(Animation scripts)
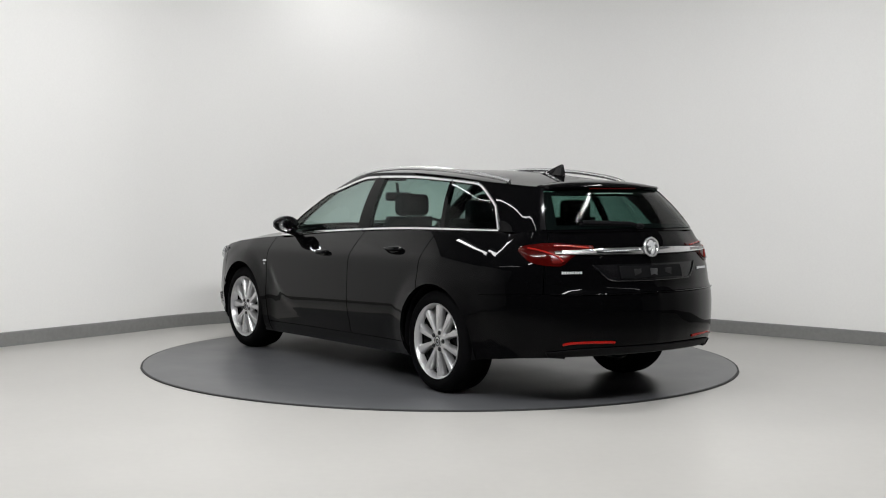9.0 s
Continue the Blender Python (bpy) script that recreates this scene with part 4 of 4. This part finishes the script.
def motions():
    rows, disc = [], []
    for k in range(17):
        a = turn_row(k)
        rows.append((k, pose(0, 0, 0, 0, 0, a) @ pose(0.078, 0.058, 0)))
        disc.append((k, pose(0, 0, 0, 0, 0, a)))
    walk(CAR, rows)
    walk(TURNTABLE, disc)


motions()
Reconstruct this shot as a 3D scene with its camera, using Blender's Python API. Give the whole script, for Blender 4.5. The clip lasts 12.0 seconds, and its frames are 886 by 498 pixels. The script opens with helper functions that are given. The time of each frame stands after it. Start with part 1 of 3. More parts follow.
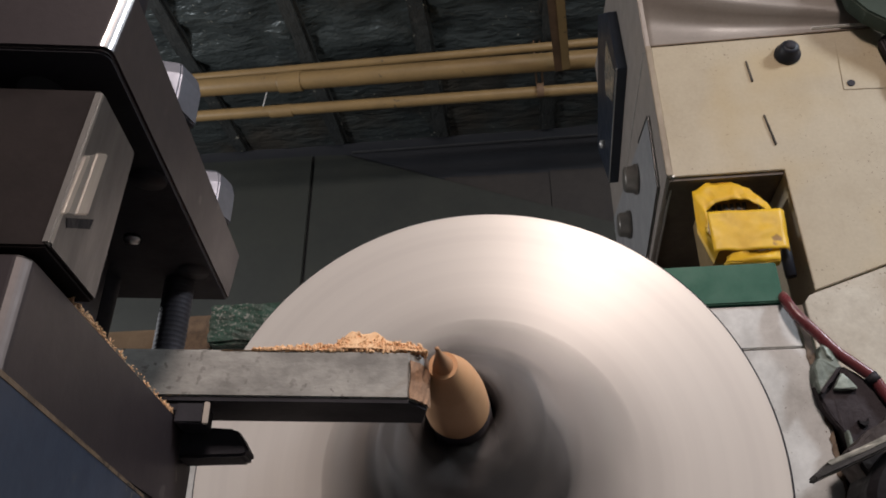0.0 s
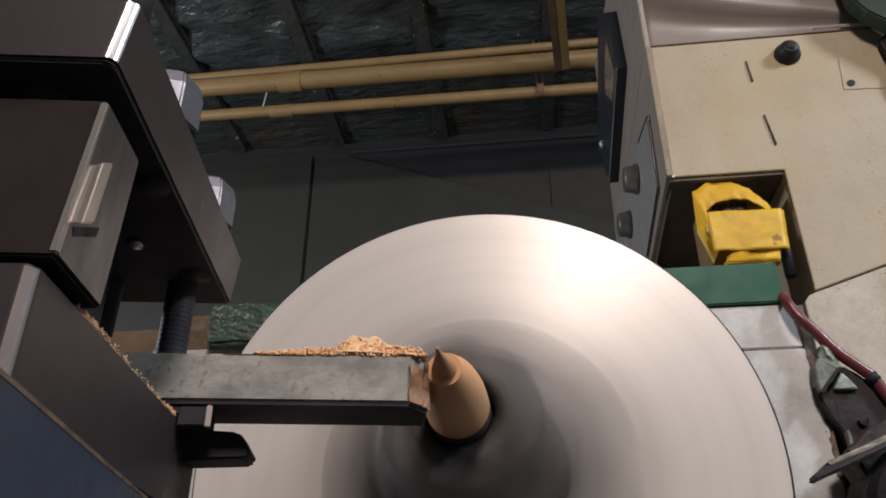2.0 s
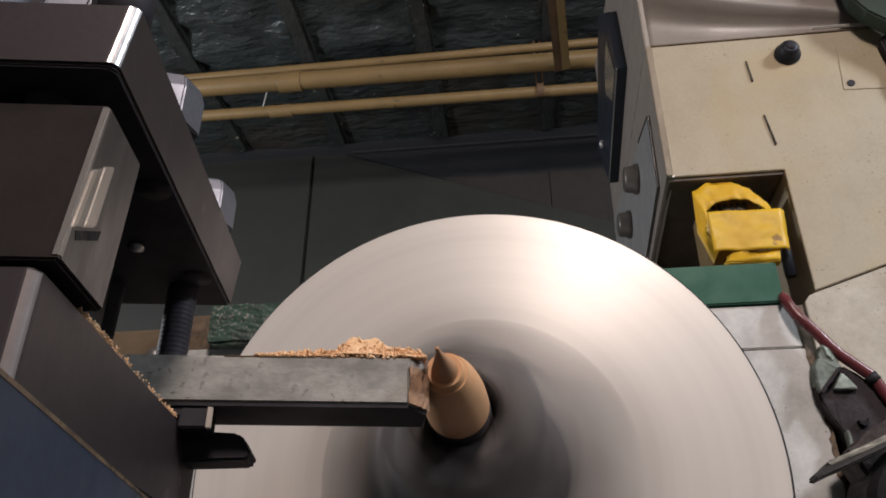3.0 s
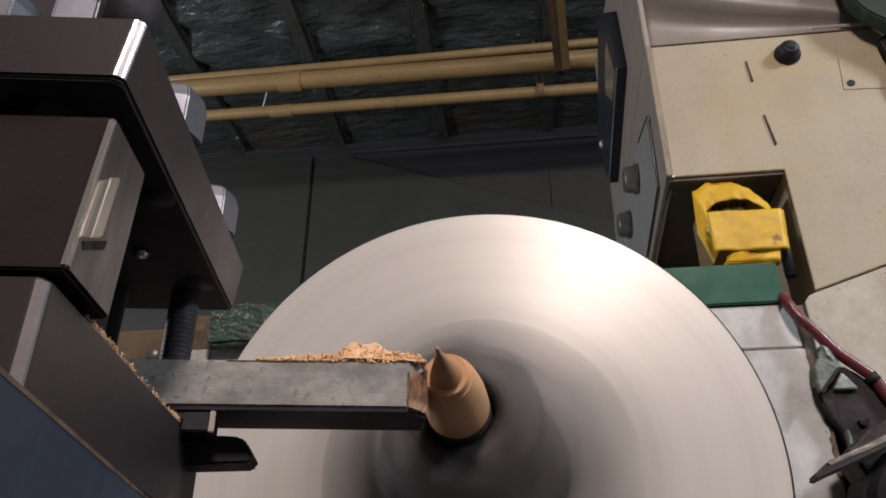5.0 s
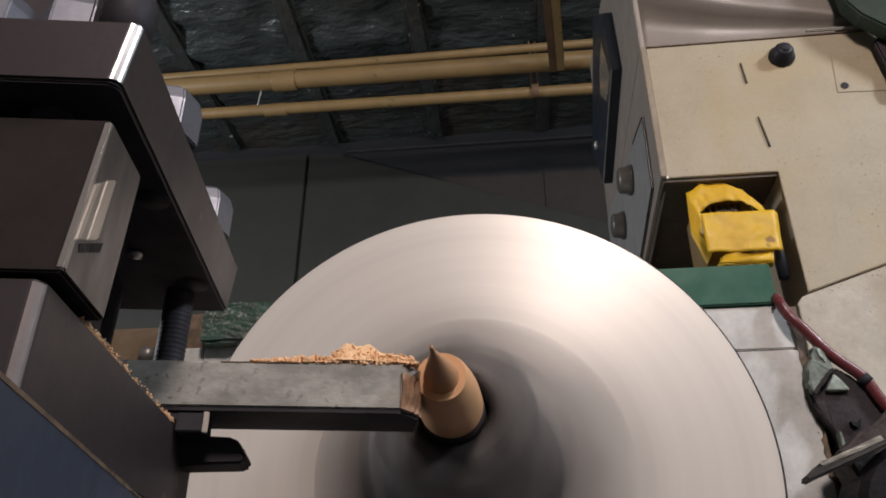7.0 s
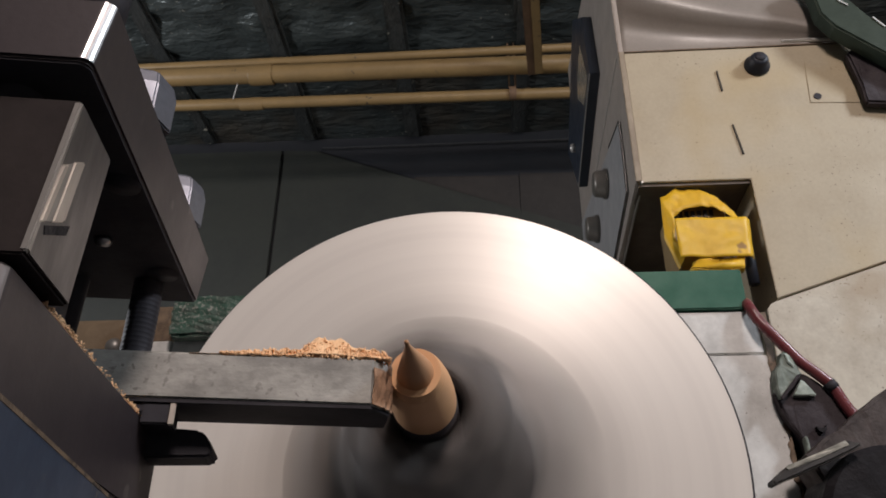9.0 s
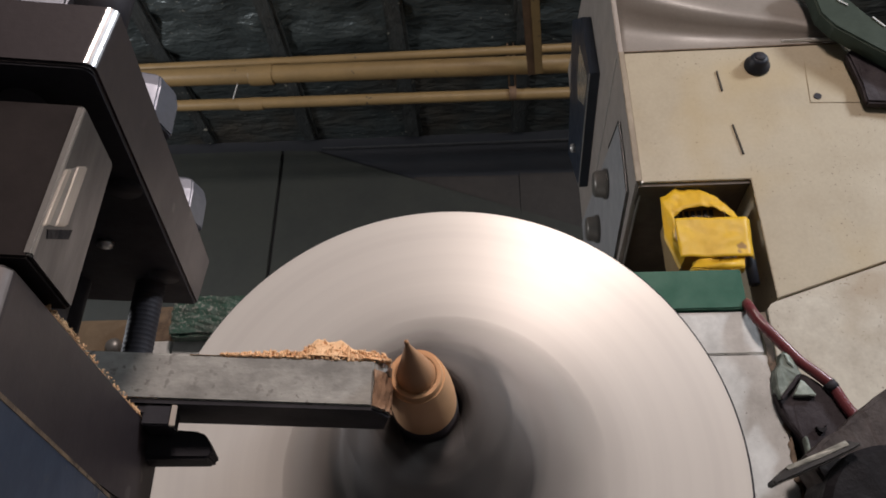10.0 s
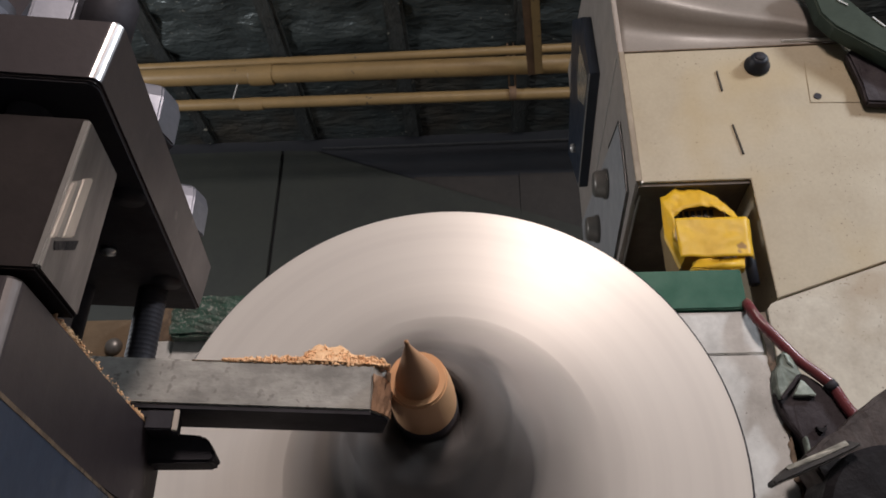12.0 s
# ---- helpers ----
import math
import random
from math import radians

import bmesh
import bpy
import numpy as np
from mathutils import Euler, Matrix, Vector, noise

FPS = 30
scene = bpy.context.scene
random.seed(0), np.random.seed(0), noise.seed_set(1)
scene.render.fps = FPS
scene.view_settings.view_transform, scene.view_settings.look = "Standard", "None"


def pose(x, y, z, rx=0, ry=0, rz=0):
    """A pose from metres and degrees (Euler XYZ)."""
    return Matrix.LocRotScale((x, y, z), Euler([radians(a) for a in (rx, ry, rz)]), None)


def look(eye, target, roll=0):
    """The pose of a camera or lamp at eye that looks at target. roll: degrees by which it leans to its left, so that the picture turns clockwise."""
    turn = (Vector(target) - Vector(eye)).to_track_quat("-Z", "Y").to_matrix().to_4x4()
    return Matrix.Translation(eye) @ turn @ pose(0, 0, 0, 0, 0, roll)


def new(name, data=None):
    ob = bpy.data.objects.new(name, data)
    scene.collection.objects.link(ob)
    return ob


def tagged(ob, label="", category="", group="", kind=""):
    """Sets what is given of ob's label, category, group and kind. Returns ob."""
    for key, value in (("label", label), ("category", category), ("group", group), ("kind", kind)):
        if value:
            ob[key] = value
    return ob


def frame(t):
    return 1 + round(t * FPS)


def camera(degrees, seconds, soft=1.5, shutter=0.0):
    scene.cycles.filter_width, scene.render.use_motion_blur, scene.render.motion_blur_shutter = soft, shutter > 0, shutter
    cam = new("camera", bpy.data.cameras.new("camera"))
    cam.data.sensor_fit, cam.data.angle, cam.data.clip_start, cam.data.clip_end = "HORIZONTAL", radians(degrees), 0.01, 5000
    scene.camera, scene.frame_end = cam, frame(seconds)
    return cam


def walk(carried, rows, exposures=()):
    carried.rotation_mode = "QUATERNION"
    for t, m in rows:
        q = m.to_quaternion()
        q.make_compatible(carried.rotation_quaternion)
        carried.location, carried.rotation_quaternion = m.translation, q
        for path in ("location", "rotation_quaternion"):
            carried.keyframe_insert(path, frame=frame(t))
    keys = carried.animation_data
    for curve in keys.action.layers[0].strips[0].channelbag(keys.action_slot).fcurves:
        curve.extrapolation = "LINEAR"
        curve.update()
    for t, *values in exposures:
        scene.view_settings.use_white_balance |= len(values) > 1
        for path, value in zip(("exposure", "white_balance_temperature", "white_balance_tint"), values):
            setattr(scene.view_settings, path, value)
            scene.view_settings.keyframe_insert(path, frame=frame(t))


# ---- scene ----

Written instruction ::
Transcribe every record above exactly, leaving out the pictures.

Result of this exercise ::
9.0 s
Continue the Blender Python (bpy) script that recreates this scene with part 4 of 4. This part finishes the script.
def motions():
    rows, disc = [], []
    for k in range(17):
        a = turn_row(k)
        rows.append((k, pose(0, 0, 0, 0, 0, a) @ pose(0.078, 0.058, 0)))
        disc.append((k, pose(0, 0, 0, 0, 0, a)))
    walk(CAR, rows)
    walk(TURNTABLE, disc)


motions()
Reconstruct this shot as a 3D scene with its camera, using Blender's Python API. Give the whole script, for Blender 4.5. The clip lasts 12.0 seconds, and its frames are 886 by 498 pixels. The script opens with helper functions that are given. The time of each frame stands after it. Start with part 1 of 3. More parts follow.
0.0 s
2.0 s
3.0 s
5.0 s
7.0 s
9.0 s
10.0 s
12.0 s
# ---- helpers ----
import math
import random
from math import radians

import bmesh
import bpy
import numpy as np
from mathutils import Euler, Matrix, Vector, noise

FPS = 30
scene = bpy.context.scene
random.seed(0), np.random.seed(0), noise.seed_set(1)
scene.render.fps = FPS
scene.view_settings.view_transform, scene.view_settings.look = "Standard", "None"


def pose(x, y, z, rx=0, ry=0, rz=0):
    """A pose from metres and degrees (Euler XYZ)."""
    return Matrix.LocRotScale((x, y, z), Euler([radians(a) for a in (rx, ry, rz)]), None)


def look(eye, target, roll=0):
    """The pose of a camera or lamp at eye that looks at target. roll: degrees by which it leans to its left, so that the picture turns clockwise."""
    turn = (Vector(target) - Vector(eye)).to_track_quat("-Z", "Y").to_matrix().to_4x4()
    return Matrix.Translation(eye) @ turn @ pose(0, 0, 0, 0, 0, roll)


def new(name, data=None):
    ob = bpy.data.objects.new(name, data)
    scene.collection.objects.link(ob)
    return ob


def tagged(ob, label="", category="", group="", kind=""):
    """Sets what is given of ob's label, category, group and kind. Returns ob."""
    for key, value in (("label", label), ("category", category), ("group", group), ("kind", kind)):
        if value:
            ob[key] = value
    return ob


def frame(t):
    return 1 + round(t * FPS)


def camera(degrees, seconds, soft=1.5, shutter=0.0):
    scene.cycles.filter_width, scene.render.use_motion_blur, scene.render.motion_blur_shutter = soft, shutter > 0, shutter
    cam = new("camera", bpy.data.cameras.new("camera"))
    cam.data.sensor_fit, cam.data.angle, cam.data.clip_start, cam.data.clip_end = "HORIZONTAL", radians(degrees), 0.01, 5000
    scene.camera, scene.frame_end = cam, frame(seconds)
    return cam


def walk(carried, rows, exposures=()):
    carried.rotation_mode = "QUATERNION"
    for t, m in rows:
        q = m.to_quaternion()
        q.make_compatible(carried.rotation_quaternion)
        carried.location, carried.rotation_quaternion = m.translation, q
        for path in ("location", "rotation_quaternion"):
            carried.keyframe_insert(path, frame=frame(t))
    keys = carried.animation_data
    for curve in keys.action.layers[0].strips[0].channelbag(keys.action_slot).fcurves:
        curve.extrapolation = "LINEAR"
        curve.update()
    for t, *values in exposures:
        scene.view_settings.use_white_balance |= len(values) > 1
        for path, value in zip(("exposure", "white_balance_temperature", "white_balance_tint"), values):
            setattr(scene.view_settings, path, value)
            scene.view_settings.keyframe_insert(path, frame=frame(t))


# ---- scene ----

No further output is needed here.